When asked how this would change his life, he said, “I got a little bit rich - all the people in the Philippines celebrating, and I thank them for praying for me to win - I cannot wait to phone my wife and speak to my children who are all celebrating - I am happy for my manager and was will celebrate tonight by eating and drinking and maybe a dance.”
I asked him why he moved Mr Kuribayashi’s case and cues over to the other seat when he came into the arena for the final, and he said, “I wanted to sit in the same chair as the one that I won my match against Roberto Gomez, I thought that it would bring me luck.”
Well if you believe in luck then I guess it worked.
All of us would like to take this opportunity of congratulating Dennis Orcollo on this great win and wish him luck in his next immediate pursuit, that of taking down the CSI US Open 10 Ball event that is his next task.
Dennis Orcollo (PHI) 8-3 Toru Kuribayashi (JAP)
Winner receives $20,000, runner-up $10,000
Dennis Orcollo (PHI) 8-6 Roberto Gomez (PHI)

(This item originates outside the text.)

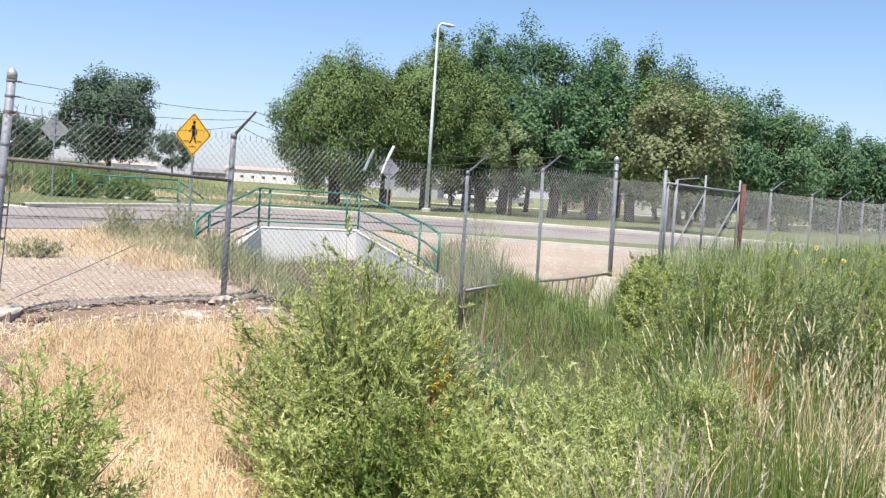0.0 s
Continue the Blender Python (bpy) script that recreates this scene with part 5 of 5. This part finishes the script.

Oliver Ortmann (GER) 3-8 Toru Kuribayashi (JAP)
Losers Receive $5,000
In his semi final match Orcollo beat his compatriot Roberto “Superman” Gomez 8-6 to secure his spot in the final. The match was up for grabs at 6-6 but Dennis took the match by the scruff of the neck and ground out the final two games to make this his second Matchroom Sport final, following his win in Poland in 2006.
In the other semi final Mr Kuribayashi showed the crowd that it was not luck that got him to the semi’s, by strutting his stuff with his aggressive shotmaking, to overpower Oliver Ortmann with a score of 8-3. Oliver just made too many mistakes against a young opponent that was eager to jump on his errors.